**To do:**
Wherever the string "Blender" appears in a line, extract that line.

**Data entries:**
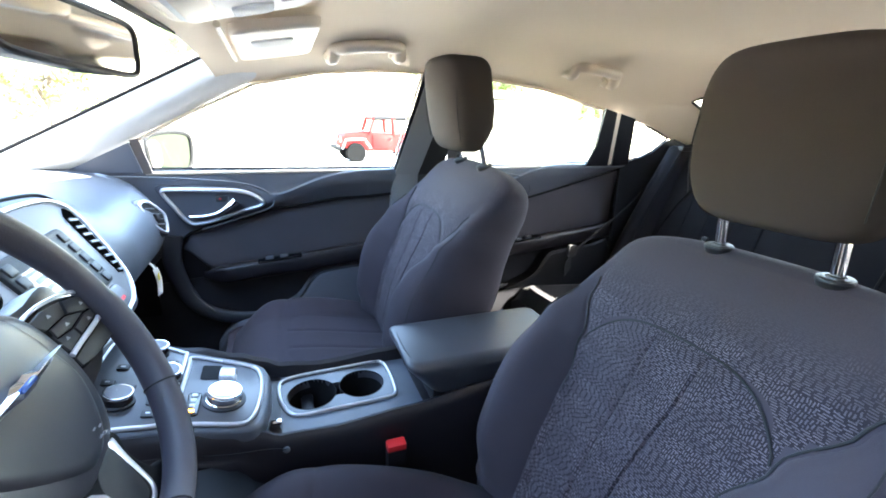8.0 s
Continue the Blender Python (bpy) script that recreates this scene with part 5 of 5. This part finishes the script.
def head_restraint():
    e = thing("head_restraint", (0, 0, 0), "charcoal cloth head restraint on two chrome posts", "head restraint", "front head restraints")
    part("pad", pillow((-0.042, 0, 1.166), (0.060, 0.134, 0.118), 5.0, 56, 30, head_shape), HEADCLOTH, e)
    for g in (-1, 1):
        y = g * 0.0795 - 0.004
        part("post", sweep([(0.010, y, 0.985), (-0.004, y, 1.040), (-0.022, y, 1.115)], 0.0082, sides=14), CHROME, e, "chrome post")
        collar = part("post_collar", lathe([(0.0185, -0.012), (0.0205, -0.004), (0.0198, 0.0), (0.0165, 0.0016), (0.011, 0.0016), (0.0090, -0.002)], (0.003, y, 1.0015), (-0.22, 0, 1), 36), PLASTIC, e)
        part("collar_rim", lathe([(0.0205, -0.0035), (0.0212, -0.002), (0.0206, -0.0005), (0.0198, 0.0005)], (0.003, y, 1.0015), (-0.22, 0, 1), 36), BUTTON, collar)
        part("pad_seam", sweep(spline([(-0.072, g * 0.112, 1.08), (-0.088, g * 0.116, 1.16), (-0.085, g * 0.108, 1.235), (-0.05, g * 0.1, 1.274), (0.0, g * 0.11, 1.25)], n=6), 0.001, sides=5), SEAM, e)
    part("release_button", lathe([(0.004, 0.0), (0.004, 0.007), (0.003, 0.009)], (0.004, 0.098, 1.004), (0, 1, 0.1), 12), PLASTIC, e)
    return e


def raised_head(m):
    """The driver's head restraint stands a little askew on its posts."""
    e = copy_thing(head, m)
    for o in e.children:
        if o.name.startswith("pad"):
            o.location.z -= 0.004
            o.location.x += 0.006
            o.location.y -= 0.008
    return e


DRIVER_SEAT = pose(0.006, -0.397, -0.027, -1.8, 7.8, 0)
seat = front_seat()
driver_seat = copy_thing(seat, DRIVER_SEAT)
for o in driver_seat.children:
    if o.name.startswith(("seat_", "side_")):
        o.location.x -= 0.086
        o.location.z -= 0.028
        o.rotation_euler.y = radians(3.0)
seat.matrix_basis = pose(-0.004, 0.37, 0.014)
head = head_restraint()
raised_head(DRIVER_SEAT)
head.matrix_basis = pose(-0.004, 0.37, 0.016)
for o in head.children:
    if o.name.startswith("pad"):
        o.location.x -= 0.008
        o.location.z -= 0.016

bk = thing("seat_belt_buckle", (-0.33, -0.14, 0.45), "seat belt buckle with a red release button", "buckle")
part("casing", box(-0.368, -0.332, -0.148, -0.124, 0.50, 0.566, 0.006), PLASTIC, bk)
part("release", box(-0.368, -0.332, -0.147, -0.125, 0.562, 0.577, 0.005), RED, bk, "red release button")
part("stalk", sweep([(-0.345, -0.136, 0.52), (-0.31, -0.138, 0.40)], 0.012), PLASTIC, bk)

# ---- rear seat ----
rs = thing("rear_bench", (0.8, 0, 0.24), "charcoal cloth rear bench with arched seams, darkened for shade", "car seat")


def rear_cushion(u, v, top):
    y = lerp(-0.66, 0.66, u)
    x = lerp(0.335, 0.98, v)
    z = 0.505 - 0.05 * v + 0.012 * math.sin(abs(y) * 8)
    nose = smooth(0.12, 0.0, v)
    edge = smooth(1.0, 0.93, abs(2 * u - 1))
    return Vector((x + 0.02 * nose, y, z - 0.06 * nose - 0.03 * (1 - edge)))


bm = sheet(lambda u, v: rear_cushion(u, v, True), 60, 30, (0.01, 0, -0.2))
part("bench_cushion", bm, CLOTH_SHADED, rs)


def rear_back(u, v):
    y = lerp(-0.665, 0.665, u)
    a = abs(abs(y) - 0.36)
    x = lerp(0.90, 1.10, v) + 0.028 * smooth(0.15, 0.3, a) * -1 * smooth(1.0, 0.6, v)
    z = lerp(0.44, 1.056, v)
    x += 0.055 * smooth(0.90, 1.0, v)
    x -= 0.03 * smooth(0.62, 0.66, abs(y)) * smooth(1.0, 0.5, v)
    return Vector((x, y, z))


part("bench_back", sheet(rear_back, 70, 40, (0.12, 0, 0.0)), CLOTH_SHADED, rs)
for g in (-1, 1):
    pts = [(0.17, 0.1), (0.17, 0.55), (0.19, 0.70), (0.25, 0.76), (0.42, 0.78), (0.48, 0.74), (0.53, 0.6), (0.56, 0.35), (0.565, 0.08)]
    part("arch_seam", sweep([rear_back(g * q.x / 1.33 + 0.5, q.y) + Vector((-0.003, 0, 0)) for q in spline(pts, n=6)], 0.005, sides=6), RUBBER, rs)
    for y in (0.27, 0.37, 0.46):
        part("flute_seam", sweep([rear_back(g * (y + 0.01 * k / 12) / 1.33 + 0.5, lerp(0.06, 0.76, k / 12)) + Vector((-0.0005, 0, 0)) for k in range(13)], 0.0016, sides=5), RUBBER, rs)
    wing_ = lambda u, v: Vector((lerp(0.80, 1.06, v ** 1.15) - 0.035 * math.sin(math.pi * u) + 0.06 * u * u, g * lerp(0.575, 0.690, u), lerp(0.47, 1.056, v) - 0.02 * u * v))
    part("side_bolster", sheet(wing_, 12, 24, (0.12, 0, 0.0)), CLOTH_SHADED, rs)
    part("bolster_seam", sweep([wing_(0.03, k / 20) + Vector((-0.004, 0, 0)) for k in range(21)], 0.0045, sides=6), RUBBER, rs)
    hr = thing("rear_head_restraint", (1.1, g * 0.405, 1.0), "low cloth rear head restraint, darkened for shade", "head restraint", "rear head restraints")
    part("pad", pillow((1.115, g * 0.405, 1.098), (0.058, 0.146, 0.080), 4.5, 44, 22, lambda p: Vector((p.x + 0.2 * p.z, p.y * (1 - 0.6 * max(0, p.z)), p.z))), CLOTH_SHADED, hr)
    for d in (-0.05, 0.05):
        part("post", sweep([(1.10, g * 0.405 + d, 1.00), (1.115, g * 0.405 + d, 1.06)], 0.006), CHROME, hr)
    side = thing("rear_belt", (0.9, g * 0.64, 0.6), "black rear seat belt with buckle tongue against the seat side", "seat belt")
    wb = spline([(1.075, g * 0.60, 1.045), (0.995, g * 0.622, 0.95), (0.86, g * 0.622, 0.80), (0.70, g * 0.625, 0.68), (0.60, g * 0.628, 0.60), (0.60, g * 0.632, 0.52)], n=6)
    part("webbing", sheet(lambda u, v: (lambda i, f: wb[i].lerp(wb[i + 1], f))(min(int(u * (len(wb) - 1)), len(wb) - 2), u * (len(wb) - 1) - min(int(u * (len(wb) - 1)), len(wb) - 2)) + Vector((0.028, 0, 0.035)) * (v - 0.5), 30, 1, (0, g * 0.002, 0)), BELT, side)
    part("tongue", slab(rrect(0.57, 0.61, 0.60, 0.65, 0.008), lambda a, b, c: Vector((a, g * (0.605 + c), b)), 0.0, 0.014, 0.003), BELT, side)
    part("upper_guide", box(1.04, 1.12, g * 0.60 - 0.03, g * 0.60 + 0.03, 1.030, 1.050, 0.006), PLASTIC, side)

# ---- overhead ----
def roof_at(x, y):
    ze = edge_z(x)
    return ze + (roof_mid(x) - ze) * (1 - abs(y / gy(ze)) ** 3.6)


def grab_handle(x0, x1, y, drop, label):
    e = thing("grab_handle", ((x0 + x1) / 2, y, 1.28), label, "grab handle", "grab handles")
    za, zb = roof_at(x0, y) - 0.004, roof_at(x1, y) - 0.004
    ya = y - 0.066
    top = lambda x: roof_at(x, ya) - 0.014
    bar = spline([(x0, y, za + 0.006), (x0 - 0.002, y - 0.022, za - drop * 0.5), (x0 + 0.004, ya + 0.026, top(x0)), (x0 + 0.022, ya + 0.007, top(x0 + 0.02)), (x0 + 0.05, ya, top(x0 + 0.05)), ((x0 + x1) / 2, ya - 0.003, top((x0 + x1) / 2)), (x1 - 0.05, ya, top(x1 - 0.05)), (x1 - 0.022, ya + 0.007, top(x1 - 0.02)), (x1 - 0.004, ya + 0.026, top(x1)), (x1 + 0.002, y - 0.022, zb - drop * 0.5), (x1, y, zb + 0.006)], n=8)
    part("grip", sweep(bar, 0.0185, sides=16, flat=0.8), BEIGEPLASTIC, e)
    for x, z in ((x0, za), (x1, zb)):
        part("mount", pillow((x, y + 0.002, z + 0.002), (0.022, 0.020, 0.012), 3, 20, 10), BEIGEPLASTIC, e)
    return e


grab_handle(-0.358, -0.180, 0.522, 0.014, "beige grab handle above the front passenger window")
g2 = grab_handle(0.405, 0.568, 0.522, 0.010, "beige grab handle with a coat hook above the rear window")
part("coat_hook", sweep(spline([(0.535, 0.510, 1.277), (0.535, 0.490, 1.262), (0.535, 0.500, 1.250)], n=5), 0.006), BEIGEPLASTIC, g2)
grab_handle(0.40, 0.62, -0.530, 0.030, "beige grab handle above the rear window")

oc = thing("overhead_console", (-0.54, 0.0, 1.29), "beige overhead console with map lights", "overhead console")
OZ = lambda a, b, c: Vector((a, b, 1.318 + 0.25 * (a + 0.52) - c))
part("housing", slab(rrect(-0.655, -0.42, -0.125, 0.125, 0.05, 7), OZ, -0.03, 0.022, 0.012, 4), BEIGEPLASTIC, oc)
part("inner_panel", slab(rrect(-0.635, -0.44, -0.105, 0.105, 0.04, 7), OZ, 0.02, 0.026, 0.003), PILLARTRIM, oc)
for g in (-1, 1):
    part("map_light", slab(rrect(-0.56, -0.50, g * 0.055 - 0.035, g * 0.055 + 0.035, 0.012), OZ, 0.024, 0.030, 0.003), PAPER, oc)
part("holder_line", slab(rrect(-0.625, -0.58, -0.09, 0.09, 0.012), OZ, 0.024, 0.0285, 0.002), BEIGEPLASTIC, oc)
part("button", slab(rrect(-0.49, -0.465, -0.02, 0.02, 0.006), OZ, 0.024, 0.030, 0.002), PILLARGREY, oc)

for g in (1, -1):
    vs = thing("sun_visor", (-0.53, g * 0.33, 1.27), "beige sun visor folded against the headliner", "sun visor", "sun visors")
    VZ = lambda a, b, c: Vector((a, g * b, 1.284 + 0.18 * (a + 0.52) - 0.06 * (b - 0.33) - c))
    part("flap", slab(rrect(-0.580, -0.415, 0.165, 0.48, 0.03, 6), VZ, 0.0, 0.020, 0.009, 4), BEIGEPLASTIC, vs)
    part("mirror_cover", slab(rrect(-0.545, -0.465, 0.25, 0.36, 0.008), VZ, 0.018, 0.023, 0.002), PAPER, vs)
    part("hinge_rod", sweep([VZ(-0.592, 0.14, 0.008), VZ(-0.592, 0.52, 0.008)], 0.006), BEIGEPLASTIC, vs)

mr = thing("rear_view_mirror", (-0.72, 0.0, 1.21), "black framed rear-view mirror below the windscreen header", "mirror")
mn = Vector((0.954, -0.300, 0.0)).normalized()
ma = Vector((0.300, 0.952, -0.055)).normalized()
mu = mn.cross(ma)
MC = Vector((-0.761, 0.027, 1.227))
mp = lambda a, b, c: MC + ma * a + mu * b + mn * c
mo = [(q.x, q.y) for q in spline([(-0.125, 0.030), (-0.06, 0.037), (0.06, 0.037), (0.122, 0.032), (0.130, 0.0), (0.120, -0.030), (0.05, -0.034), (-0.05, -0.034), (-0.120, -0.028), (-0.132, 0.0)], True, 5)]
mo = [(a, b * 1.18) for a, b in mo]
part("shell", slab(mo, mp, -0.035, 0.006, 0.007, 3), PLASTIC, mr)
part("frame", sweep([mp(a * 0.975, b * 0.93, 0.0075) for a, b in mo], 0.0052, True, 8), PLASTIC, mr)
part("mirror_glass", slab([(a * 0.95, b * 0.88) for a, b in mo], mp, 0.0, 0.0085), MIRRORGLASS, mr)
part("stem", sweep(spline([mp(0, 0.0, -0.03), mp(0, 0.04, -0.07), (-0.86, 0.01, 1.262)], n=6), 0.012), PLASTIC, mr)
part("base_cap", pillow(mp(0.03, -0.036, -0.012), (0.02, 0.02, 0.008), 3, 16, 8), PLASTIC, mr)

sm = thing("door_mirror", (-0.87, 0.82, 0.98), "pale bronze door mirror outside the passenger window", "mirror")
DM = Vector((-0.856, 0.855, 0.988))
part("housing", pillow(DM + Vector((-0.05, 0.0, 0.0)), (0.060, 0.095, 0.066), 3.2, 36, 18, lambda p: Vector((p.x * (1 - 0.0 * p.y), p.y, p.z * (1 - 0.8 * max(0, p.y))))), BODYPAINT, sm)
mo2 = [(q.x, q.y) for q in spline([(-0.09, 0.055), (0.0, 0.066), (0.075, 0.055), (0.092, 0.02), (0.075, -0.05), (0.0, -0.062), (-0.08, -0.058), (-0.098, 0.0)], True, 5)]
dn = Vector((0.88, -0.47, 0.0)).normalized()
da = Vector((0, 0, 1)).cross(dn).normalized()
part("glass", slab(mo2, lambda a, b, c: DM + Vector((0.026, 0, 0)) + da * a + Vector((0, 0, 1)) * b + dn * c, -0.004, 0.004), DOORGLASS, sm)
part("rim", sweep([DM + Vector((0.026, 0, 0)) + da * a + Vector((0, 0, 1)) * b + dn * 0.002 for a, b in mo2], 0.0085, True, 8), RUBBER, sm)
part("arm", sweep([(-0.93, 0.72, 0.955), (-0.90, 0.83, 0.965)], 0.03, flat=0.7), PLASTIC, sm)
# black plate stands for the shaded inner side of the mirror housing
part("shaded_side_plate", box(-0.915, -0.875, 0.735, 0.815, 0.94, 1.045, 0.012), PLASTIC, sm)
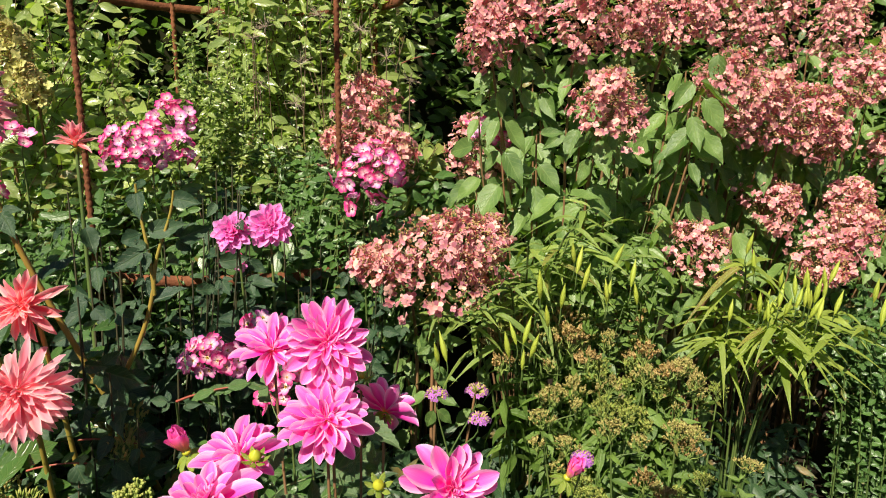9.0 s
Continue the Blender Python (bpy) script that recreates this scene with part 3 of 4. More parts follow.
FLORETS = [floret(0), floret(1), floret(2)]
BEAD = ovoid(1.0, 0.8, 4, 2)
def hydrangea_head(ob, place, axis, length, width, seed, mat):
    """A panicle: florets on a blunt cone, with small dry beads between."""
    r = rng(seed)
    x, y, z = place
    ax = unit(axis)
    u = unit(np.cross(ax, (0.2, 0.9, 0.1)))
    w = np.cross(ax, u)
    sep, beads, stalks = Heap(), Heap(), Heap()
    n = int(150 + 3500 * length * width)
    for i in range(n):
        a = r.random() ** 0.8
        b = r.uniform(0, 6.28)
        rad = width / 2 * (math.sin(math.pi * min(1, 0.22 + 0.78 * a) * 0.98) ** 0.65) * r.choice((r.uniform(0.4, 0.8), r.uniform(0.7, 1.0), r.uniform(0.85, 1.16)))
        rad *= (1 + 0.45 * noise.noise(Vector((b * 1.5, a * 4, seed)))) * (1 + 0.4 * noise.noise(Vector((2.2 * math.cos(b), 2.2 * math.sin(b), a * 5 + seed))))
        out = math.cos(b) * u + math.sin(b) * w
        p = np.array((x, y, z)) + ax * (length * (a - 0.5 + 0.22 * noise.noise(Vector((b * 1.1, 3.7, seed))))) + out * rad
        face = unit(out * 0.9 + ax * 0.5 + np.array([r.uniform(-0.95, 0.95) for _ in range(3)]) + (0, 0, 0.2))
        s = 0.0235 * r.uniform(0.65, 1.25)
        sep.add(r.choice(FLORETS), aim(p, np.cross(face, (r.uniform(-1, 1), r.uniform(-1, 1), 0.3)), face, s))
    for i in range(int(n * 1.6)):
        a, b = r.random(), r.uniform(0, 6.28)
        rad = width / 2 * (math.sin(math.pi * min(1, 0.22 + 0.78 * a) * 0.98) ** 0.65) * r.uniform(0.5, 1.04)
        out = math.cos(b) * u + math.sin(b) * w
        p = np.array((x, y, z)) + ax * (length * (a - 0.45)) + out * rad
        beads.add(BEAD, aim(p, out + ax, (0.1, 0.2, 1), r.uniform(0.0050, 0.0080)))
    c0 = np.array((x, y, z)) - ax * length * 0.6
    for i in range(26):
        a, b = r.random(), r.uniform(0, 6.28)
        out = math.cos(b) * u + math.sin(b) * w
        q = np.array((x, y, z)) + ax * (length * (a - 0.5)) + out * width * 0.42
        stalks.add_shape(tube([c0 + ax * length * a * 0.8, (c0 + ax * length * a * 0.8 + q) / 2 + ax * 0.004, q], 0.0016, 0.0008, 4))
    head = part("flower_head", (stalks.shape(), M_RED_STEM), ob, kind="stuff")
    part("panicle", (sep.shape(), mat), head, kind="stuff")
    part("panicle_core", (beads.shape(), M_SEED_TAN), head, kind="stuff")


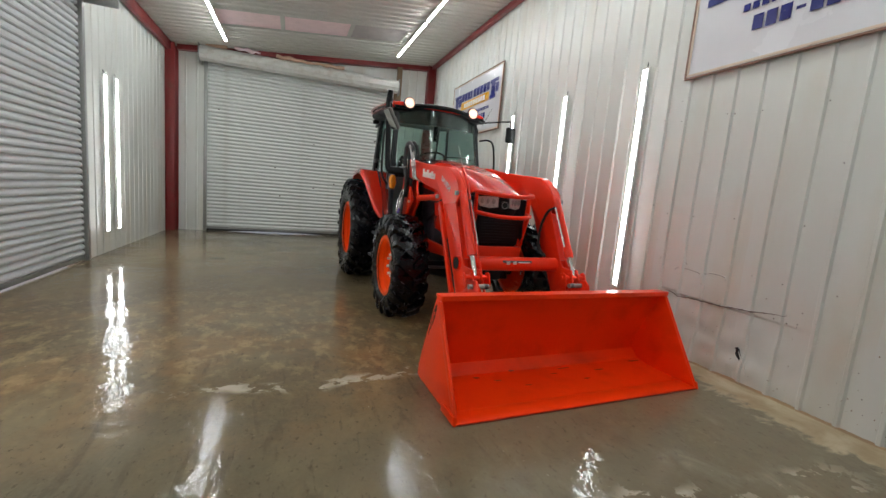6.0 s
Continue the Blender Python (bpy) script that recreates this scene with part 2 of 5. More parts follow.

**Solution for this exercise:**
Continue the Blender Python (bpy) script that recreates this scene with part 5 of 5. This part finishes the script.
Continue the Blender Python (bpy) script that recreates this scene with part 3 of 4. More parts follow.
Continue the Blender Python (bpy) script that recreates this scene with part 2 of 5. More parts follow.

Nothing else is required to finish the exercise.